New type for Rolling Stone
The summer double issue of Rolling Stone hit newsstands at the end of June, kicking off a new era for the magazine. Richard Turley of Food and Mark Leeds of c-ll-ct-v-ly, working with an internal team at Rolling Stone led by Creative Director Joe Hutchinson and CEO Gus Wenner, revisited every aspect of the design, pace, and structure of the publication, down to the trim size and paper stock. Turley and Leeds tapped Commercial Type to rethink the type palette, which ended up being a mix of custom and off-the-shelf families.
Tim Ripper drew the main headline typeface, Rolling Stone Slab, which builds on his ongoing work on the condensed widths of Successor, his revival of nineteenth-century Egyptians from the British Isles. The new slab’s width and contrast take cues from the condensed slab serifs created by Dennis Ortiz-Lopez for Fred Woodward and Gail Anderson’s design of the magazine in the 1990s. Finding the right tone for the headline slab proved tricky. The magazine incorporates a singular mix of music and pop culture coverage—often but not uniformly light—juxtaposed with serious articles on politics and deeply reported journalism, interviews with cultural and political figures, and album reviews. This anti-formulaic formula has served the magazine well since the 1970s, even as its readership has moved online.

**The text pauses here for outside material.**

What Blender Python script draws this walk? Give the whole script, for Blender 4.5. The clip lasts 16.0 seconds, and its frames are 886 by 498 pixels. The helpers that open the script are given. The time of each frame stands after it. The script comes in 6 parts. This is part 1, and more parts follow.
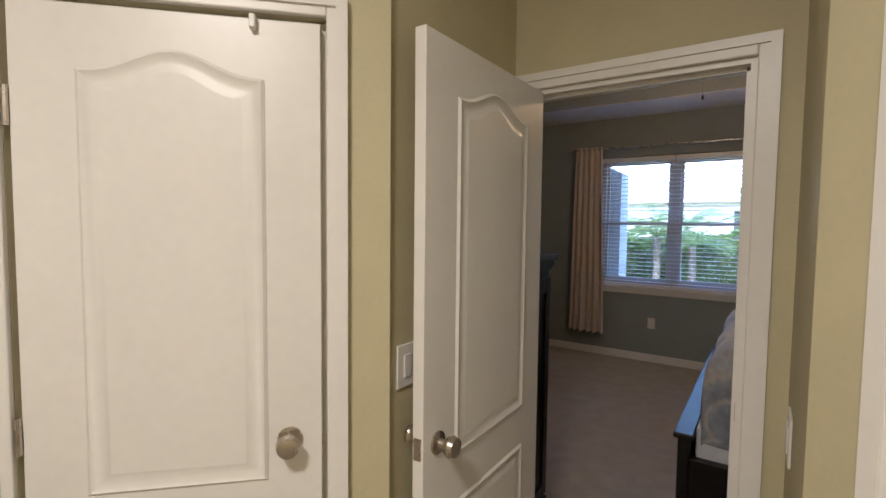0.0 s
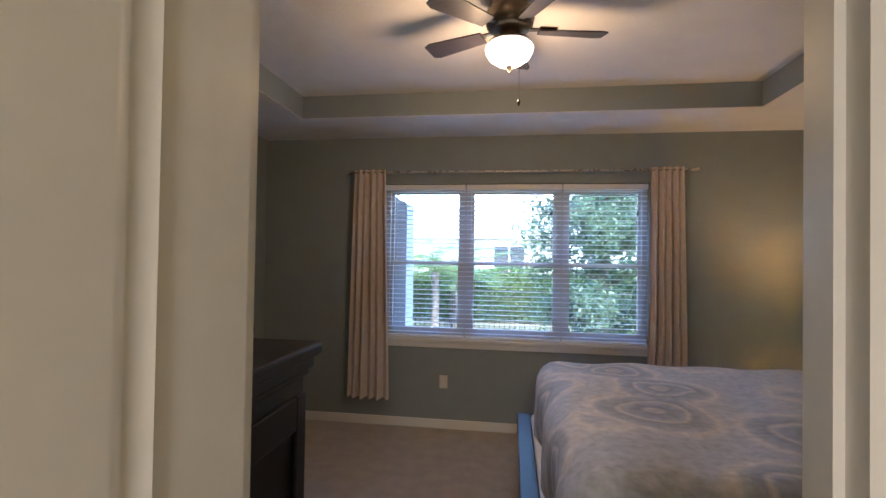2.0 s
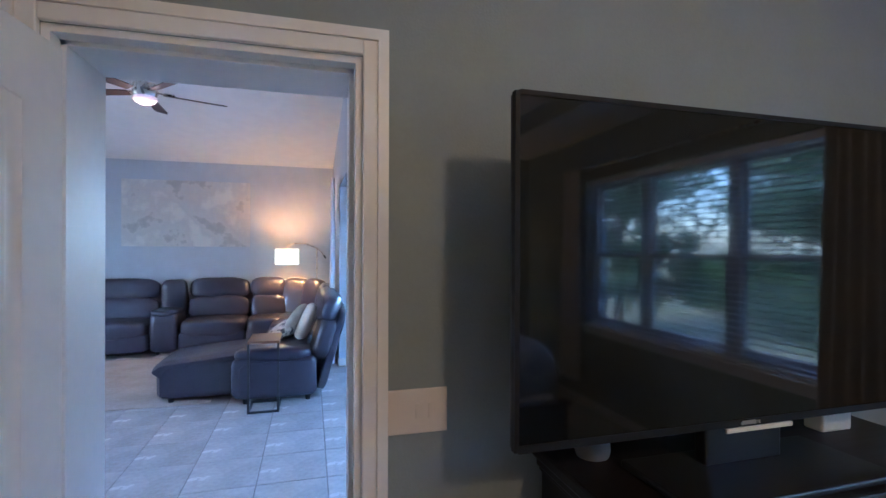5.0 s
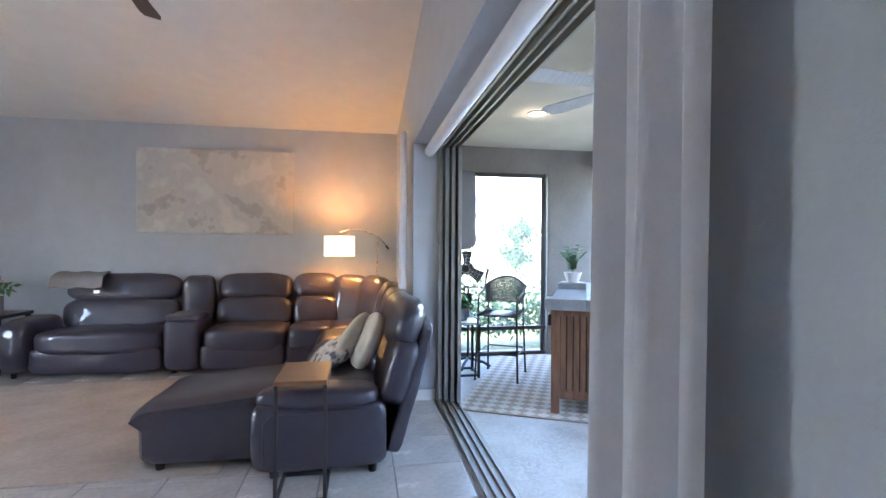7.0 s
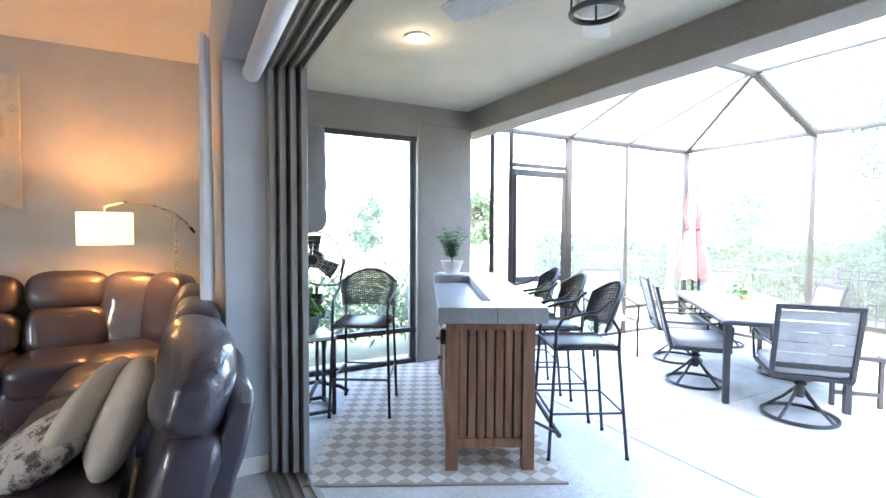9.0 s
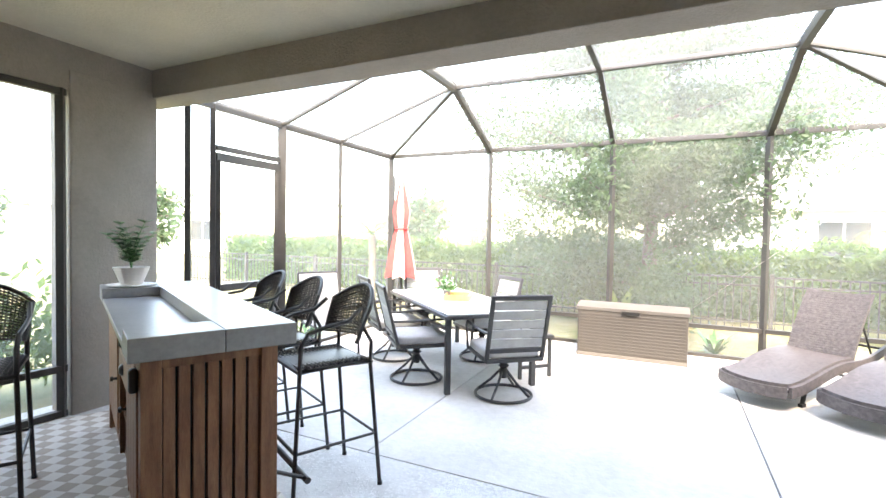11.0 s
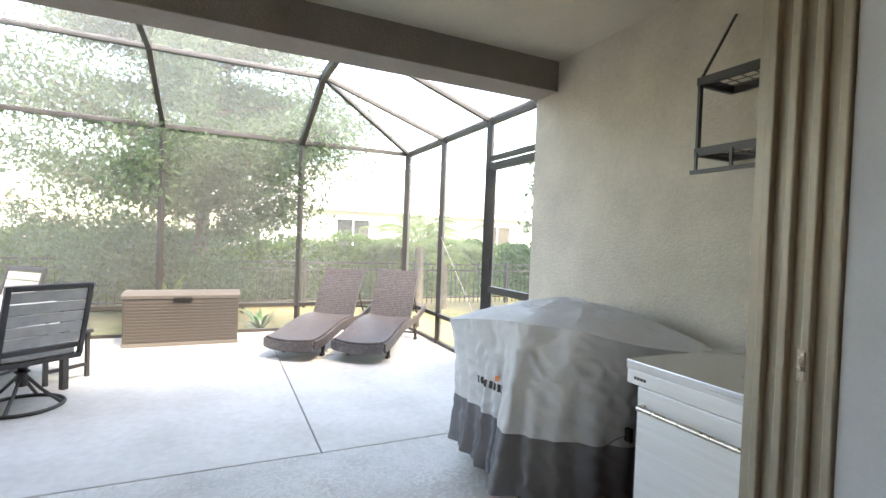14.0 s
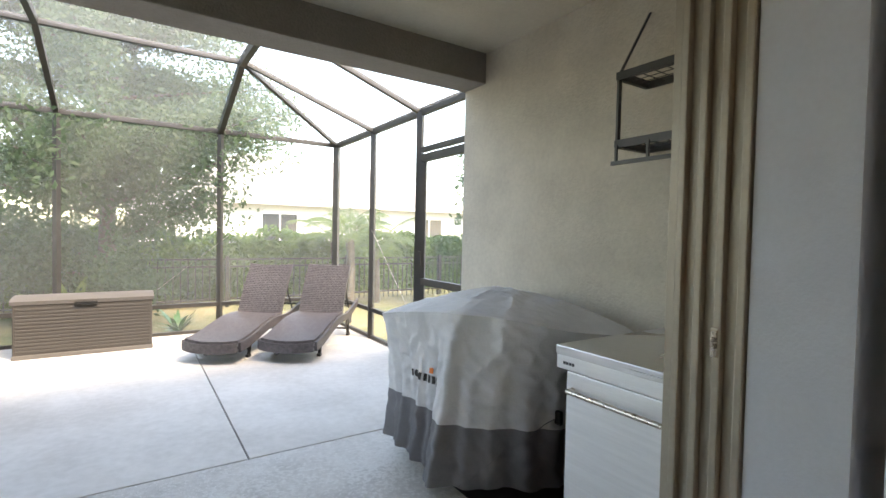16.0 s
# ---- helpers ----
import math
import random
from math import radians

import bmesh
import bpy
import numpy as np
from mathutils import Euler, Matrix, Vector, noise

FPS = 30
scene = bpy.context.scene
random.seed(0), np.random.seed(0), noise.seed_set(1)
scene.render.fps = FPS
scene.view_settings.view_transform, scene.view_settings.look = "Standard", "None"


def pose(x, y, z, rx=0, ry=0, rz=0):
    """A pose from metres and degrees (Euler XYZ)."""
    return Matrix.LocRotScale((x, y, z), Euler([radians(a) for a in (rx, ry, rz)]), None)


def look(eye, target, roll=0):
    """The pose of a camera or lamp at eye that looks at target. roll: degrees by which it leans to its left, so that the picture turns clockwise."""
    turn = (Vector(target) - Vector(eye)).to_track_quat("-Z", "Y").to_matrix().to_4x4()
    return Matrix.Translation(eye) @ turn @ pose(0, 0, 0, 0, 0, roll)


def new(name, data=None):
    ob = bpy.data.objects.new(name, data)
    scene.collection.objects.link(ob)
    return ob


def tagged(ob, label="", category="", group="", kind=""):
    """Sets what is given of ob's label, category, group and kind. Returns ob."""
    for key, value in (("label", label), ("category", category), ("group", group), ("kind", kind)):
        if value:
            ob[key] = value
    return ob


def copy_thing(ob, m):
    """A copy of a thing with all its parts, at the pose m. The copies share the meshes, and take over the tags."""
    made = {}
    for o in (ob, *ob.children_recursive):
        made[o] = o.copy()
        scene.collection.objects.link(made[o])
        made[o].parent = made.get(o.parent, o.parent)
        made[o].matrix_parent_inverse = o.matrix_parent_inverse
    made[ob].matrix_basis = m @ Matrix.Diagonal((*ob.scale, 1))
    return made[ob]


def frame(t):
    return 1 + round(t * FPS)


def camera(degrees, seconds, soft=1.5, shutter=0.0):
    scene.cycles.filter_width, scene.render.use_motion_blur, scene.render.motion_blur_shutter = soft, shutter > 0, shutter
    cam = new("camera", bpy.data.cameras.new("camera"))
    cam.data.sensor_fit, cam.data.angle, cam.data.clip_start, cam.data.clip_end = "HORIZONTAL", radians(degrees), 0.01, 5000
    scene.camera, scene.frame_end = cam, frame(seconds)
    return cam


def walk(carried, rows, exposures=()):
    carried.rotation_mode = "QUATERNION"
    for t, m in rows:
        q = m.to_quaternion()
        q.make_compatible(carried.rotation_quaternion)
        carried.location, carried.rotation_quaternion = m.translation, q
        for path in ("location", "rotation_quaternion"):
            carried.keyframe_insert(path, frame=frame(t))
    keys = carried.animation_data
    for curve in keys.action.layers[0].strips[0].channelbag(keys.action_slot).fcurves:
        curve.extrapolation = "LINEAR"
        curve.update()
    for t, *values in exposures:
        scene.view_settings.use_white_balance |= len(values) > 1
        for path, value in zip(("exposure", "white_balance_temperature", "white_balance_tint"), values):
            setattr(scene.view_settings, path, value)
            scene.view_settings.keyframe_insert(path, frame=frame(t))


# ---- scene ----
cam = camera(85.9, 16.0)
PATH = [
    (0, (0.648, 0.648, 1.531), (-0.476, 2.298, 1.415), 0.6),
    (0.5, (0.511, 0.857, 1.538), (-0.276, 2.693, 1.444), 0.8),
    (1, (0.392, 1.150, 1.547), (-0.083, 3.093, 1.516), 1.1),
    (1.5, (0.303, 1.490, 1.569), (-0.035, 3.461, 1.602), 1),
    (2, (0.232, 1.851, 1.593), (-0.051, 3.831, 1.624), 0.9),
    (2.5, (0.206, 2.236, 1.602), (-0.100, 4.211, 1.650), 1),
    (3, (0.137, 2.606, 1.585), (-0.394, 4.534, 1.636), 0.8),
    (3.5, (0.116, 2.987, 1.587), (-0.927, 4.693, 1.614), 0.6),
    (4, (-0.108, 3.261, 1.557), (-1.549, 4.647, 1.612), 0.8),
    (4.5, (-0.473, 3.443, 1.586), (-2.256, 4.349, 1.602), 0.9),
    (5, (-0.905, 3.486, 1.583), (-2.832, 4.021, 1.582), 0.2),
    (5.2, (-1.101, 3.496, 1.601), (-3.063, 3.884, 1.569), -0.5),
    (7.3, (-3.297, 3.357, 1.435), (-5.268, 3.695, 1.429), 0.4),
    (7.7, (-3.644, 3.336, 1.452), (-5.589, 3.801, 1.425), 0.5),
    (8, (-3.857, 3.415, 1.464), (-5.775, 3.977, 1.413), 0.4),
    (10.3, (-5.041, 3.879, 1.454), (-6.333, 5.403, 1.382), 0.7),
    (10.5, (-5.080, 3.910, 1.442), (-6.272, 5.514, 1.373), 0.8),
    (11, (-5.096, 3.864, 1.413), (-5.957, 5.668, 1.354), 1),
    (11.5, (-5.136, 3.797, 1.414), (-5.668, 5.724, 1.353), 1.4),
    (12, (-5.146, 3.677, 1.416), (-5.383, 5.662, 1.356), 1.7),
    (12.5, (-5.140, 3.566, 1.387), (-5.021, 5.562, 1.334), 1.9),
    (13, (-5.141, 3.492, 1.361), (-4.668, 5.434, 1.314), 2.2),
    (13.5, (-5.115, 3.471, 1.353), (-4.421, 5.346, 1.311), 2.2),
    (14, (-5.111, 3.452, 1.345), (-4.263, 5.263, 1.308), 2.2),
    (14.5, (-5.108, 3.437, 1.346), (-4.145, 5.189, 1.304), 2.1),
    (15, (-5.104, 3.444, 1.344), (-4.055, 5.146, 1.298), 1.8),
    (15.5, (-5.101, 3.460, 1.342), (-4.014, 5.138, 1.293), 1.6),
    (16, (-5.086, 3.485, 1.338), (-3.991, 5.157, 1.280), 1.2),
]
EXPOSURES = [
    (0.0, 3.7, 5250, 11), (0.6, 3.9, 5300, 11), (2.0, 4.25, 5250, 11), (2.6, 4.3, 4800, 10), (3.5, 4.4, 4600, 10), (4.3, 4.6, 4500, 10), (5.0, 5.05, 4500, 10), (7.0, 5.05, 6200, 12), (8.5, 5.05, 6300, 12),
    (10.4, 4.7, 8500, 12), (11.0, 4.4, 8600, 12), (12.0, 4.15, 8700, 12), (12.6, 3.95, 8700, 12), (14.0, 3.78, 8700, 12), (15.2, 3.66, 8700, 12), (16.0, 3.4, 8800, 12),
]
walk(cam, [(t, look(eye, target, roll)) for t, eye, target, roll in PATH], EXPOSURES)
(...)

Subtle rounding on corners and especially serif endings tempered the blocky, monolithic quality typical of a bold condensed slab—but enough crisp corners remain to keep Rolling Stone Slab from looking doughy or overly casual. The italics fully embrace the typeface’s nineteenth-century roots, with tails and cursive detailing. The Woodward-Anderson era also helped inspire a higher-contrast display version for feature layouts, where it furnishes an elegant and sober tone.
Text and secondary headlines are in Feature Flat Text and Deck, with a set of swash capitals added to the Deck Regular by Julien Priez, a French calligrapher and type designer who joined the Commercial Type team in 2024. Turley asked us to try adding swashes to Feature after picking up a copy of Rolling Stone’s tenth-anniversary issue from October 1977. The cover was famous for its giant shaded X, commissioned from Jim Parkinson by then Art Director Roger Black. Turley liked how the Cloister Cursive coverlines played against the slab, and thought a set of swashes would add levity and texture to an otherwise deadly serious type palette. Rather than following the obvious path of simply adding swashes to the italic, Priez experimented with adding them to the upright as well, which had a surreal quality that Turley and Leeds preferred.
As tempting as it might have been to indulge in nostalgia for this project, we deliberately decided not to do so. That’s not to say that we didn’t have a lot to learn from the magazine’s history. Our guiding principle was to make the redesign “look like Rolling Stone,” without directly quoting the past. This informed Turley and Leeds’s approach as well. For example, the rules around the page allude to the Scotch borders used during Roger Black’s and Bea Feitler’s tenures as creative director and art director, respectively, in the 1970s. Now, as then, these rules help separate the editorial content from advertising, and create a frame that can be broken to striking effect. Any elements that were working—like Jesse Ragan’s recent update of Jim Parkinson’s design for the nameplate—were left alone.
Turley touched on the thinking behind the redesign in an interview with Arjun Basu on the Full Bleed podcast. One important objective was to “throw more words at it,” to return to Rolling Stone cofounder Jann Wenner’s ideas about prioritizing written content and making the magazine an immersive reading experience. “You look back at those Rolling Stone magazines—it was really dense. And so the job there was to find a new version of that type of density.” To that end, he added, “we upped the point size, we arranged the whole magazine around the body copy.” The team also elected to shift the paper stock back to a heavyweight newsprint, thus taking a publication known for continually reinventing itself back to its roots while transforming it into something utterly new. “I think the thing is people looking at it and thinking, God, it’s always looked like this,” Turley said.